Since Keating has been here, people have fallen in love with her, and her goofy, sweet personality. It isn’t hard to miss her in the halls; she is always smiling at the students, waving, and sometimes even making conversation with the students.

Every person has a background that might’ve changed who they’ve become, for better or worst. In Keating’s case, she has a story that could shock many, and a story that has made her a better person.

Keating was working at Columbine for six years as a security guard. When the 1999 school shooting happened. She had just come back from lunch when she got a call on her walkie talkie that there were kids downstairs with guns. After that, shots started to be fired.

Keating hid under a desk for three hours with the principal’s secretary. Keating knew the two boys: Eric Harris, and Dylan Klehold. She never thought they would be the type of people to commit such a crime. “I knew both of the kids very well. No, I didn’t think they were the type because how do you classify those types of kids?”, said Keating. She left Columbine two years after because she felt that her school was just a stop for media attention, and it made her feel like she was a part of a clown show. She could no longer take all the media attention her school was receiving, so she left to Golden High School, where she worked for three years.

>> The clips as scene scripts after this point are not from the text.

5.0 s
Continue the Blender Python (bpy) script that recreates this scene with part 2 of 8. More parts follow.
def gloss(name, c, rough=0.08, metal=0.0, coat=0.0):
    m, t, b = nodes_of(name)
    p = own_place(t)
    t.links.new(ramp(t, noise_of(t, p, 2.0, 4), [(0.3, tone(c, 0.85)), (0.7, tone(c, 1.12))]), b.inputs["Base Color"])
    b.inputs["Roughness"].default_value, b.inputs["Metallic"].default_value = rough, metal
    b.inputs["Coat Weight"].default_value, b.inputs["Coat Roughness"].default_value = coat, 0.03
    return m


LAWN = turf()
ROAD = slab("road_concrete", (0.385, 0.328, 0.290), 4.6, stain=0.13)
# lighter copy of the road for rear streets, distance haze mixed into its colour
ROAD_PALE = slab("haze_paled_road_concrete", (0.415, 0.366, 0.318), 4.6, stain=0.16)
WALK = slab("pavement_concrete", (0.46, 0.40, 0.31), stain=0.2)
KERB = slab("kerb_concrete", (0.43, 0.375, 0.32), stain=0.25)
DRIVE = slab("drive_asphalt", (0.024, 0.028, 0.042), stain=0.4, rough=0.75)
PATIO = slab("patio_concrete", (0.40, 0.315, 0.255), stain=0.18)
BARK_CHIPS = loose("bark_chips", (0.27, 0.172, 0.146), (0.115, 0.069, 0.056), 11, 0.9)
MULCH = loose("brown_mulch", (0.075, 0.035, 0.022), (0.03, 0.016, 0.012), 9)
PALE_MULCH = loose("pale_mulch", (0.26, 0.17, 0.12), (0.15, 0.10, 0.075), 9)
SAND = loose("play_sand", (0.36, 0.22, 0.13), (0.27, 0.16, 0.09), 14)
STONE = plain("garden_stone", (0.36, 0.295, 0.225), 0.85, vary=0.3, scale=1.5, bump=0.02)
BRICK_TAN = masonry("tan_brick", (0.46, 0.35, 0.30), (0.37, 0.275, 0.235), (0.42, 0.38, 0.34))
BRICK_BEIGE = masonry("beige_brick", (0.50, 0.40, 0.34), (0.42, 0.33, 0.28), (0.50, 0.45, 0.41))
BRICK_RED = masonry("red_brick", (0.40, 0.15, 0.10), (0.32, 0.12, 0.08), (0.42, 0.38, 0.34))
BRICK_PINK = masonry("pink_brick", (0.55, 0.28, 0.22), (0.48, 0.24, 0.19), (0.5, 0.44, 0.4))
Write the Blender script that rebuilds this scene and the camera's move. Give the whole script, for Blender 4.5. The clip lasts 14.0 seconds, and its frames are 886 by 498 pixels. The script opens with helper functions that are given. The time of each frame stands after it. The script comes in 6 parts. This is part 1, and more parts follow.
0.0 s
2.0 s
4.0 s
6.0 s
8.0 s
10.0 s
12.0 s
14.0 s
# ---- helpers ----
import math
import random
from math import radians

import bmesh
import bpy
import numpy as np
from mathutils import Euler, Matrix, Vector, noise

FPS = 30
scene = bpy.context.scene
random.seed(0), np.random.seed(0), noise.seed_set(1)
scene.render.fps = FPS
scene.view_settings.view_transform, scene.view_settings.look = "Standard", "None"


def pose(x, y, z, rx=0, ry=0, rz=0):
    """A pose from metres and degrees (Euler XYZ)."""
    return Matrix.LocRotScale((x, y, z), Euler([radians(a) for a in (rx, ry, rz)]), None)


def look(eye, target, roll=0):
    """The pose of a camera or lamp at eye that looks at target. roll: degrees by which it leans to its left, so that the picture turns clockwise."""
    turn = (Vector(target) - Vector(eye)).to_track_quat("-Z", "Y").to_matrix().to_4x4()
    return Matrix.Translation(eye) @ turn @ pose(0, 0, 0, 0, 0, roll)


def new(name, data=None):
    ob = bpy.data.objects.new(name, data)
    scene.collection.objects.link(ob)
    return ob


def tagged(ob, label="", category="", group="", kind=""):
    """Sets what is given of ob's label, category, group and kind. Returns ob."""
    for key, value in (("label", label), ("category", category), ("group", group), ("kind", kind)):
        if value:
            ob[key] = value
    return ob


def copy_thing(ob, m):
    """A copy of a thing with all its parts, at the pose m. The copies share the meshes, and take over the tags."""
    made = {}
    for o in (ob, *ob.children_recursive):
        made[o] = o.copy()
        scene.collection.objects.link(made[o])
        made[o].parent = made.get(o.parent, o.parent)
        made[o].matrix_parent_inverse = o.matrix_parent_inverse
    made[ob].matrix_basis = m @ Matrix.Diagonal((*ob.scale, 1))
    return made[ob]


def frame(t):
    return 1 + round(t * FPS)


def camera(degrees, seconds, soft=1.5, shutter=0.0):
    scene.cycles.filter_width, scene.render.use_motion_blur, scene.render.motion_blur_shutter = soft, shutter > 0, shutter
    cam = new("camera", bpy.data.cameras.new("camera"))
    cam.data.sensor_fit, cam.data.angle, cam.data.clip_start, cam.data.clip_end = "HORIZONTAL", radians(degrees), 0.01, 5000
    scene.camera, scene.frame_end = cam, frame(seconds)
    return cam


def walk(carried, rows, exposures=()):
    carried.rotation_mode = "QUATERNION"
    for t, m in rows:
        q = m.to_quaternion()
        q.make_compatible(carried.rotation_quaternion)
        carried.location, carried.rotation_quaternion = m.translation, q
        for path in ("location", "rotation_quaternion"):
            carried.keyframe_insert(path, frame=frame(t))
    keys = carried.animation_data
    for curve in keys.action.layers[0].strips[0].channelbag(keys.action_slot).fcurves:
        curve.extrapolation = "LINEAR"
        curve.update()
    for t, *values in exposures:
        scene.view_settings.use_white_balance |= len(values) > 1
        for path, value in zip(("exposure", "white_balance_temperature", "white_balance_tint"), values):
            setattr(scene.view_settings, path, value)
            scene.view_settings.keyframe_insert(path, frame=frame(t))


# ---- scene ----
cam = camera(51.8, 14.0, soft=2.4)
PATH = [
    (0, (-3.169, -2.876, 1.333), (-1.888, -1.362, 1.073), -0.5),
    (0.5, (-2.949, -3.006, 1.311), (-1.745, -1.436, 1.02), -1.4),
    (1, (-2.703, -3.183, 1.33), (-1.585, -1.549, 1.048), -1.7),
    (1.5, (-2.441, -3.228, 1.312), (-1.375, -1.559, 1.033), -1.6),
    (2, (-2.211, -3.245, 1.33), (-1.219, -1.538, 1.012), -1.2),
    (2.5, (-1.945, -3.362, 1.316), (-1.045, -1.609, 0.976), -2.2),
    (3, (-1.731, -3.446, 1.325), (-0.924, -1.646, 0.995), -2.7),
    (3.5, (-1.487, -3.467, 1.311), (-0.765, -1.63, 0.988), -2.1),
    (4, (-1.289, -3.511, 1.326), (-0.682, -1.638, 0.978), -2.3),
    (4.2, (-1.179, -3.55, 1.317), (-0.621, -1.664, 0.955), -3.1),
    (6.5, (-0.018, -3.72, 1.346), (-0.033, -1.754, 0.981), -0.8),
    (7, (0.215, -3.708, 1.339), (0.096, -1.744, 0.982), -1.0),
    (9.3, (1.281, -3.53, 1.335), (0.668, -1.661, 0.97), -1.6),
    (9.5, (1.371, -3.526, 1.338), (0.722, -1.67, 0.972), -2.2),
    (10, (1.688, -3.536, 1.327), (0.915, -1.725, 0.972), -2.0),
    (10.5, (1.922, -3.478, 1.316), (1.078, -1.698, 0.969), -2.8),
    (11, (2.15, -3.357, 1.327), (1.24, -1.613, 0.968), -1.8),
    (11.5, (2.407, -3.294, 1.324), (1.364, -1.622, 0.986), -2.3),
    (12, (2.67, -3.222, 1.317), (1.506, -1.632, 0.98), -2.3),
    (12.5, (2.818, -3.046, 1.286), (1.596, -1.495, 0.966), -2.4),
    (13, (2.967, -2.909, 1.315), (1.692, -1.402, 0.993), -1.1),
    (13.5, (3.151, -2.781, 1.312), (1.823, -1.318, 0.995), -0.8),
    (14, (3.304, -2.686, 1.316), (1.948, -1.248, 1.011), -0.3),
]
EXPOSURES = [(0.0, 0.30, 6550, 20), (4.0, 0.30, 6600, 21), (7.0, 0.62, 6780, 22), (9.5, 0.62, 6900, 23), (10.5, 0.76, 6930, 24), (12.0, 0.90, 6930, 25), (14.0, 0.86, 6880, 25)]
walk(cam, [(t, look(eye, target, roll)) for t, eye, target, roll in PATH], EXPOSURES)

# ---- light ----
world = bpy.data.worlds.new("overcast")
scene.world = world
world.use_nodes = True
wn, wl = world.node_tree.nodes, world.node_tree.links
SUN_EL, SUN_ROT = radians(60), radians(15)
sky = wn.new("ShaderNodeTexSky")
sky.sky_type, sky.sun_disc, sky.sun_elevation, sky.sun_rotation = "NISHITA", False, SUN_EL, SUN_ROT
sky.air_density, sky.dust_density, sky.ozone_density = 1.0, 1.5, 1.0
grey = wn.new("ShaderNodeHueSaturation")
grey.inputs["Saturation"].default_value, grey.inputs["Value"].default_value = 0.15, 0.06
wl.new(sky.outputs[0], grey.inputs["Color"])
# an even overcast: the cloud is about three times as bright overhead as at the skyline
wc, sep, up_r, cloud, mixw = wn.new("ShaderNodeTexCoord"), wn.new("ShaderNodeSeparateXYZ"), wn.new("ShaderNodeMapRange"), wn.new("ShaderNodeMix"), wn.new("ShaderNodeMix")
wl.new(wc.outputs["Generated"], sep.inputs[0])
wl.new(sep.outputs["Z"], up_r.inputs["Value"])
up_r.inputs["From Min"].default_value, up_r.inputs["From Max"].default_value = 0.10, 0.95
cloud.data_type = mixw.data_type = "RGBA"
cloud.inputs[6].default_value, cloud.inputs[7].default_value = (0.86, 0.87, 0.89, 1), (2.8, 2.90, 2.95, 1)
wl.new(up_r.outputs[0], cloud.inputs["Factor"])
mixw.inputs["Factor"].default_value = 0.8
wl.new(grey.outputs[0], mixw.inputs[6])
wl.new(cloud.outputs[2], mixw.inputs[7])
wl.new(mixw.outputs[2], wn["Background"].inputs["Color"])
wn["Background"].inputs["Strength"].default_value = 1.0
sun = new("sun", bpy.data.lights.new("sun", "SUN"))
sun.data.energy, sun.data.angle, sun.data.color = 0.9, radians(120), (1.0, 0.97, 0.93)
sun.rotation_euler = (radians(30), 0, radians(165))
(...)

Keating recovered from this devastating event and has changed her priorities were. She now puts God first, her family, and then everything else. Safety has also become her number one priority, as a school security guard that went through one of the most tragic school shootings. It has put her on higher alert; she won’t stop doing what she loves because of a school shooting. “The shooting changed my life goals, but two people with a gun aren’t going to get me down. That’s why I’ve been a security guard with Jeffco for 25 years” She said. Keating has become a shining star at our school, both for her heroic acts, and glowing personality. Campus Supervisor Rick Shriner summed it up best when he said, “She’s a hero.”